───── EXTRACTED RECORDS ─────
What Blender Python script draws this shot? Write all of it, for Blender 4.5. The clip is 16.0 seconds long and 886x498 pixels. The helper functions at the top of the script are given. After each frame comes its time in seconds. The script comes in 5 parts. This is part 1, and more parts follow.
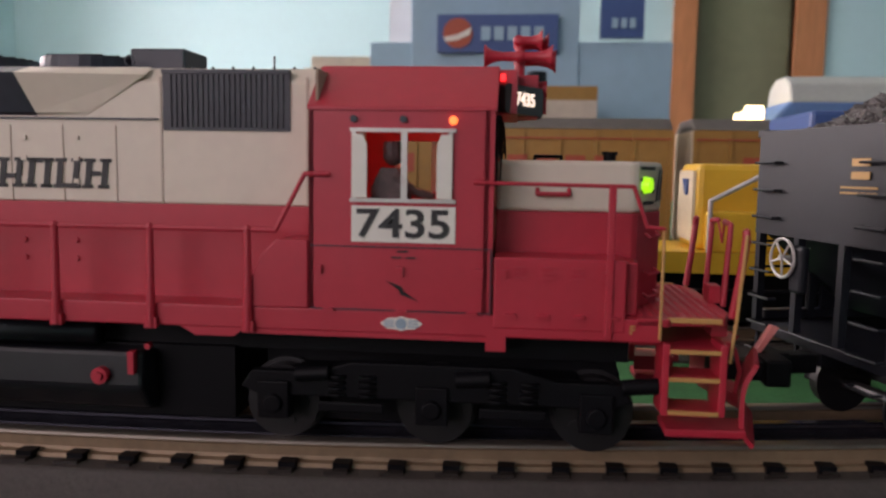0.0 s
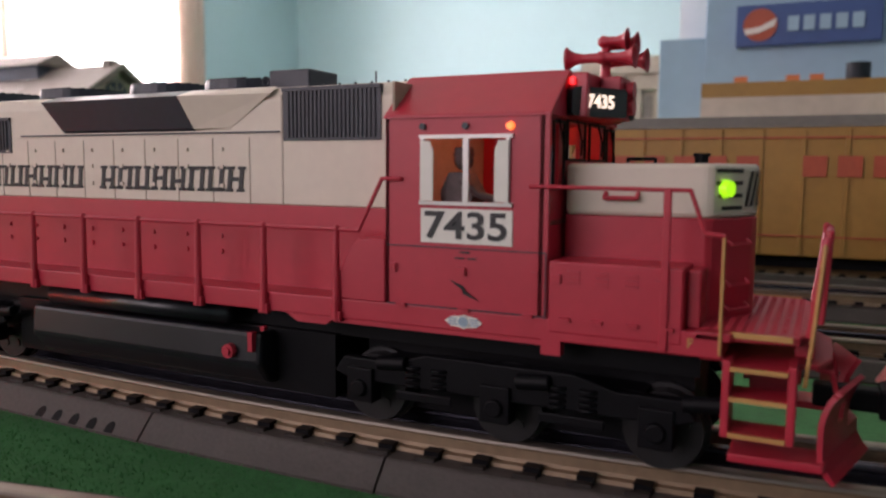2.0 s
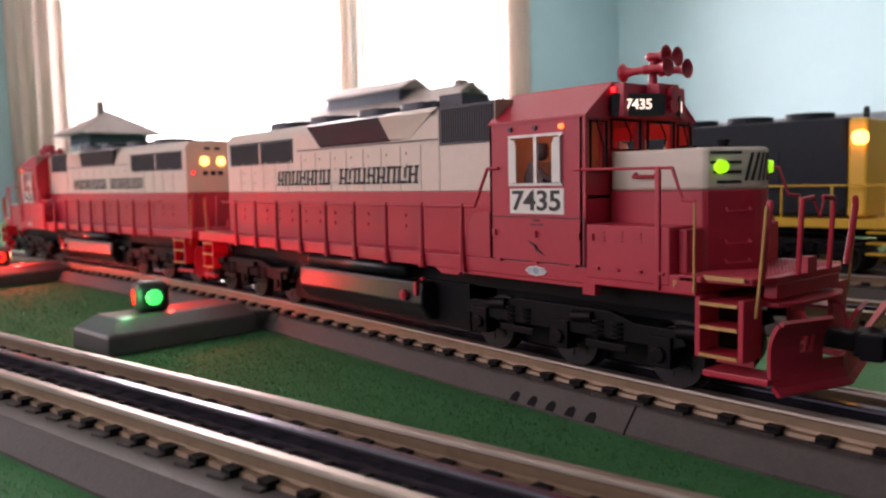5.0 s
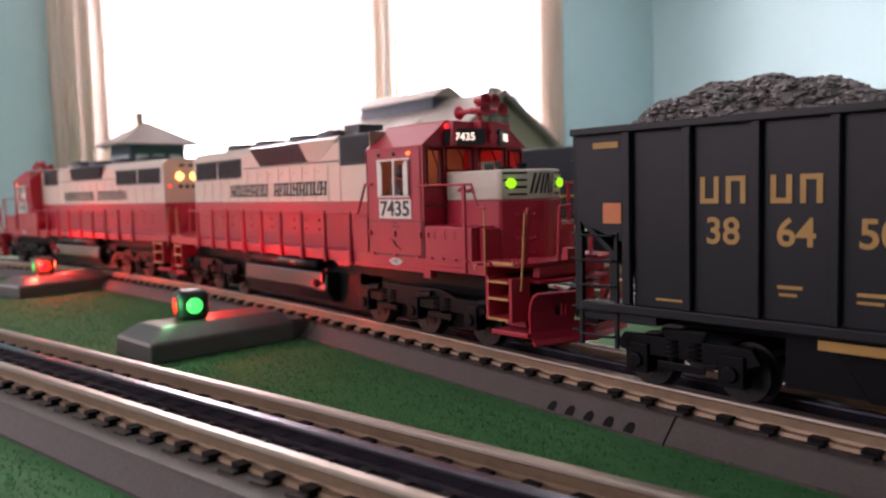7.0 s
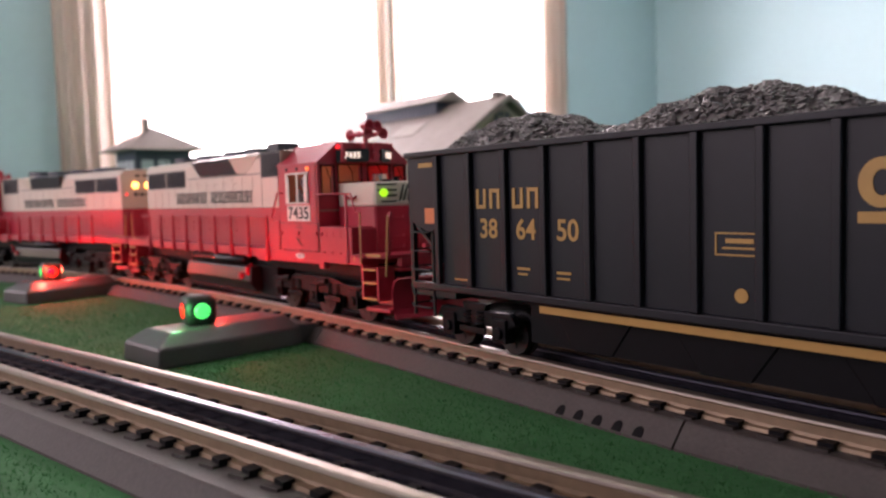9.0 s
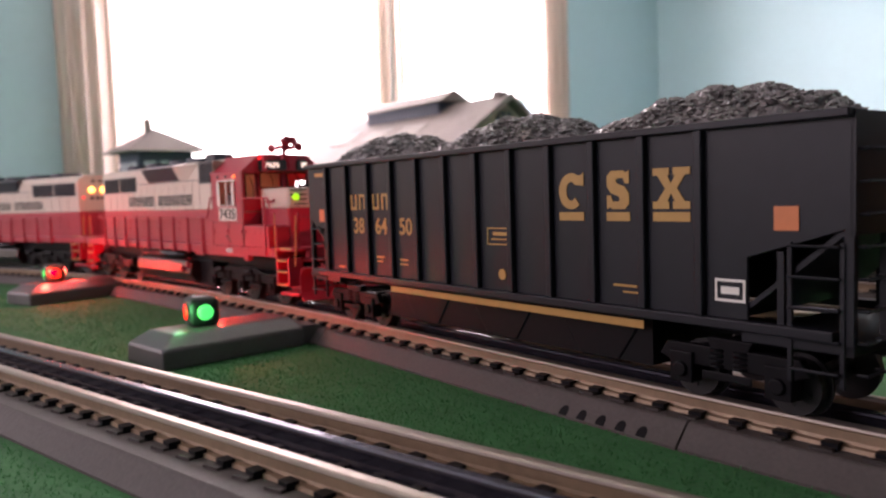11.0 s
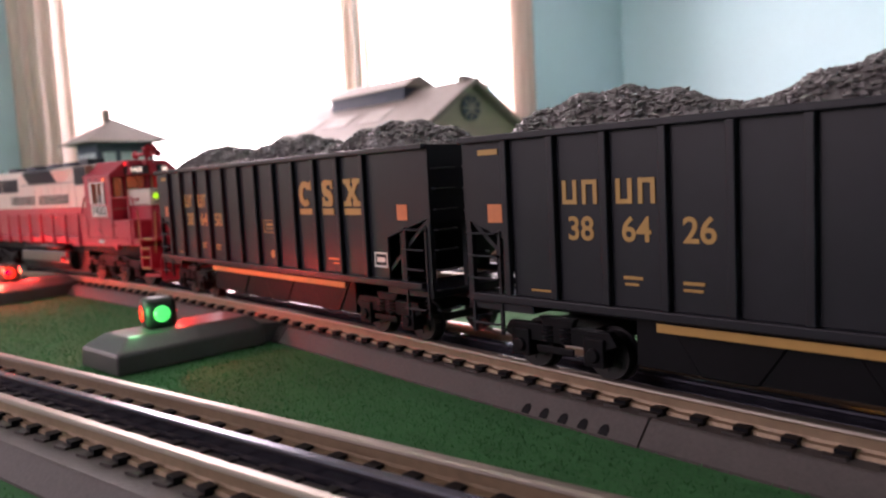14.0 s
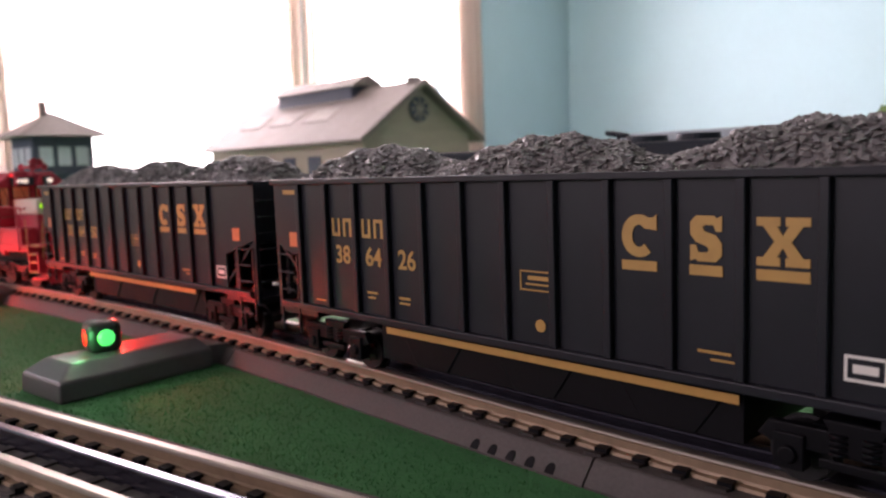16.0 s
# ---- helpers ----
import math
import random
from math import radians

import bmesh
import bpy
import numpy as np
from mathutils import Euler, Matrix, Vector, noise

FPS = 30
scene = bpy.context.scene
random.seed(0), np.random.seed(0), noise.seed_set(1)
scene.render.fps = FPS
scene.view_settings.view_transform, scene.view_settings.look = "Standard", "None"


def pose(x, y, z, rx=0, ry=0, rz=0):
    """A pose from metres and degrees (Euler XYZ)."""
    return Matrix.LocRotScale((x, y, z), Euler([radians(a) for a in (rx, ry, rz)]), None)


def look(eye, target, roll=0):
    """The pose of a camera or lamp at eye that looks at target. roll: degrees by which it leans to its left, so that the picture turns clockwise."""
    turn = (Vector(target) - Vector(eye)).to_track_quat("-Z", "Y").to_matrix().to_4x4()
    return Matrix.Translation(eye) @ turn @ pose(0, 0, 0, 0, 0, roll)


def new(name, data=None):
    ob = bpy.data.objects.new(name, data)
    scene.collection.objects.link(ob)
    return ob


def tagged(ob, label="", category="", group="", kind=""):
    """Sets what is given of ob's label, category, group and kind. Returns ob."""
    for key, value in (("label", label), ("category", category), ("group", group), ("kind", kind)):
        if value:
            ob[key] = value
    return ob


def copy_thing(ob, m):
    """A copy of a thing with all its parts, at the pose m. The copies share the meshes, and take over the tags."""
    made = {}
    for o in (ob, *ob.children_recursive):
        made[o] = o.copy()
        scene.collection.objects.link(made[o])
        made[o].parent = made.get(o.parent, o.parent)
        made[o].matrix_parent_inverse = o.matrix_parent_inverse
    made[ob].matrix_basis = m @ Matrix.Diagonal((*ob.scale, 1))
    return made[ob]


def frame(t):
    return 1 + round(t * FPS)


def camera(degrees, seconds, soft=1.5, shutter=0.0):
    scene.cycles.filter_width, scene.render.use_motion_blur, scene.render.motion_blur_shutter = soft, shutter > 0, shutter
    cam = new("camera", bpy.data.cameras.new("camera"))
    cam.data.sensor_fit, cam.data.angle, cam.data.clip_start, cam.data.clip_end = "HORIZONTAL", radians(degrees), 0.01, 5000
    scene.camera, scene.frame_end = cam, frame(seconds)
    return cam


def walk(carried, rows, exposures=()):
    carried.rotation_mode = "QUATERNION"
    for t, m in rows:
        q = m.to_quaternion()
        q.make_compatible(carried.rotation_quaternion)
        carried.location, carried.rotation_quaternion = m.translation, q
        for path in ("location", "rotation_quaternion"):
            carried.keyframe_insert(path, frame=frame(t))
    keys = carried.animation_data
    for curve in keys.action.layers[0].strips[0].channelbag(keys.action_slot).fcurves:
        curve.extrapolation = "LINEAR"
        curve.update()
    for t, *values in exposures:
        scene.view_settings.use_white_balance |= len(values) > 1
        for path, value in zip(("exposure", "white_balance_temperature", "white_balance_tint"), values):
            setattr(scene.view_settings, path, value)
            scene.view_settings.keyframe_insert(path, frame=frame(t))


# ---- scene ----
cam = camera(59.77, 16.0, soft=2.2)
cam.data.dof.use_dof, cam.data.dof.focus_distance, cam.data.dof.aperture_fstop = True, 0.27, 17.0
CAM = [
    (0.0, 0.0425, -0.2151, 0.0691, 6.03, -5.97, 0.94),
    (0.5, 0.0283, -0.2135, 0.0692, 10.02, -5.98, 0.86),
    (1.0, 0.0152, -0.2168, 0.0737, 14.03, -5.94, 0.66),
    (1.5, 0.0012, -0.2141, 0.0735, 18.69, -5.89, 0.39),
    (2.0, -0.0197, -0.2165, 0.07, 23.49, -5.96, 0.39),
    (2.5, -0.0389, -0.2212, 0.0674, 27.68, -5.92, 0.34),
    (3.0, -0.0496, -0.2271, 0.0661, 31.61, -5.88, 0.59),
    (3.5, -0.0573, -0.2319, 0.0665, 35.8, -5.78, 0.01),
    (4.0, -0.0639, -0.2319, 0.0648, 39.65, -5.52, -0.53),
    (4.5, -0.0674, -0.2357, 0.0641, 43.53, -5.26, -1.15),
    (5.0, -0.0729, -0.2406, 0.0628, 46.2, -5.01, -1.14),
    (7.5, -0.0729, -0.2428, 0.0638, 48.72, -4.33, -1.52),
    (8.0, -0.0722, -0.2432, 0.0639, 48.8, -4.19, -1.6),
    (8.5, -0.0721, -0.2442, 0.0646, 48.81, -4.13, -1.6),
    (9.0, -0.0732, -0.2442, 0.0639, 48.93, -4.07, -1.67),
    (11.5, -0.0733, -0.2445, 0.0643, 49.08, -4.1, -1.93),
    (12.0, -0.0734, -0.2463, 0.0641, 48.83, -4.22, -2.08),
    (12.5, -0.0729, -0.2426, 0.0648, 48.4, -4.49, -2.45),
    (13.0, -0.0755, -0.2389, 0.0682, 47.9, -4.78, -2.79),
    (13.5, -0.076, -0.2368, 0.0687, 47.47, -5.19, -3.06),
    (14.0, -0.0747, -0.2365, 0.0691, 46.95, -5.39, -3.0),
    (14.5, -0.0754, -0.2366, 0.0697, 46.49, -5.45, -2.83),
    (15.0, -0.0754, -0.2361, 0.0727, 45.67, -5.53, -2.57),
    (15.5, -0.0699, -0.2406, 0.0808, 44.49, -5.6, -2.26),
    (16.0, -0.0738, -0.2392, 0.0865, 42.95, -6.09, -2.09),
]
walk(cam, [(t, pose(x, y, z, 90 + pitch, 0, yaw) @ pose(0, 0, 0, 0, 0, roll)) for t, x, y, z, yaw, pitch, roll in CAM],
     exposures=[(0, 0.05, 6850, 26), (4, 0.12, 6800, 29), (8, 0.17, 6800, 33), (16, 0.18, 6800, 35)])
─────
───── EXTRACTED RECORDS ─────
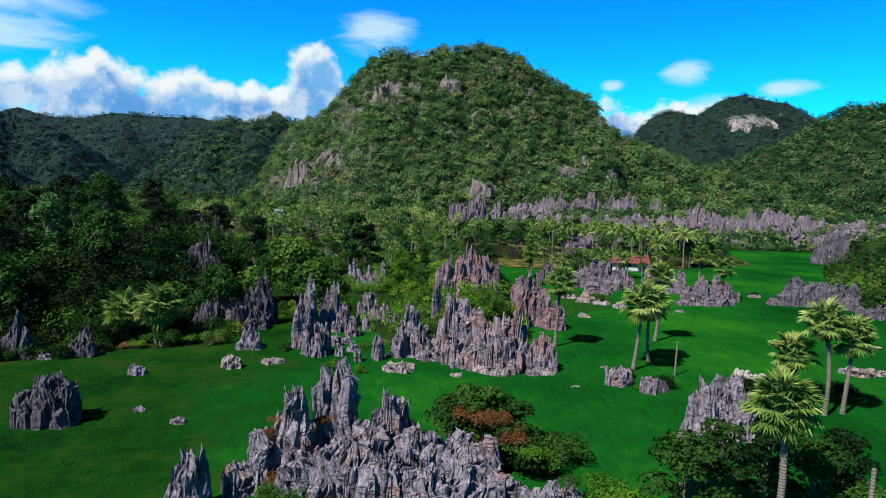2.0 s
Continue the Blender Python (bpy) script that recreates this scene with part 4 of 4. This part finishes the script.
─────
TASK REQUIREMENTS:
Reproduce the data above exactly, but only the lines from the one showing "What Blender Python" through the one showing "import bmesh", with both ends kept and the pictures left out.

WRITTEN REPLY:
What Blender Python script draws this shot? Write all of it, for Blender 4.5. The clip is 16.0 seconds long and 886x498 pixels. The helper functions at the top of the script are given. After each frame comes its time in seconds. The script comes in 5 parts. This is part 1, and more parts follow.
0.0 s
2.0 s
5.0 s
7.0 s
9.0 s
11.0 s
14.0 s
16.0 s
# ---- helpers ----
import math
import random
from math import radians

import bmesh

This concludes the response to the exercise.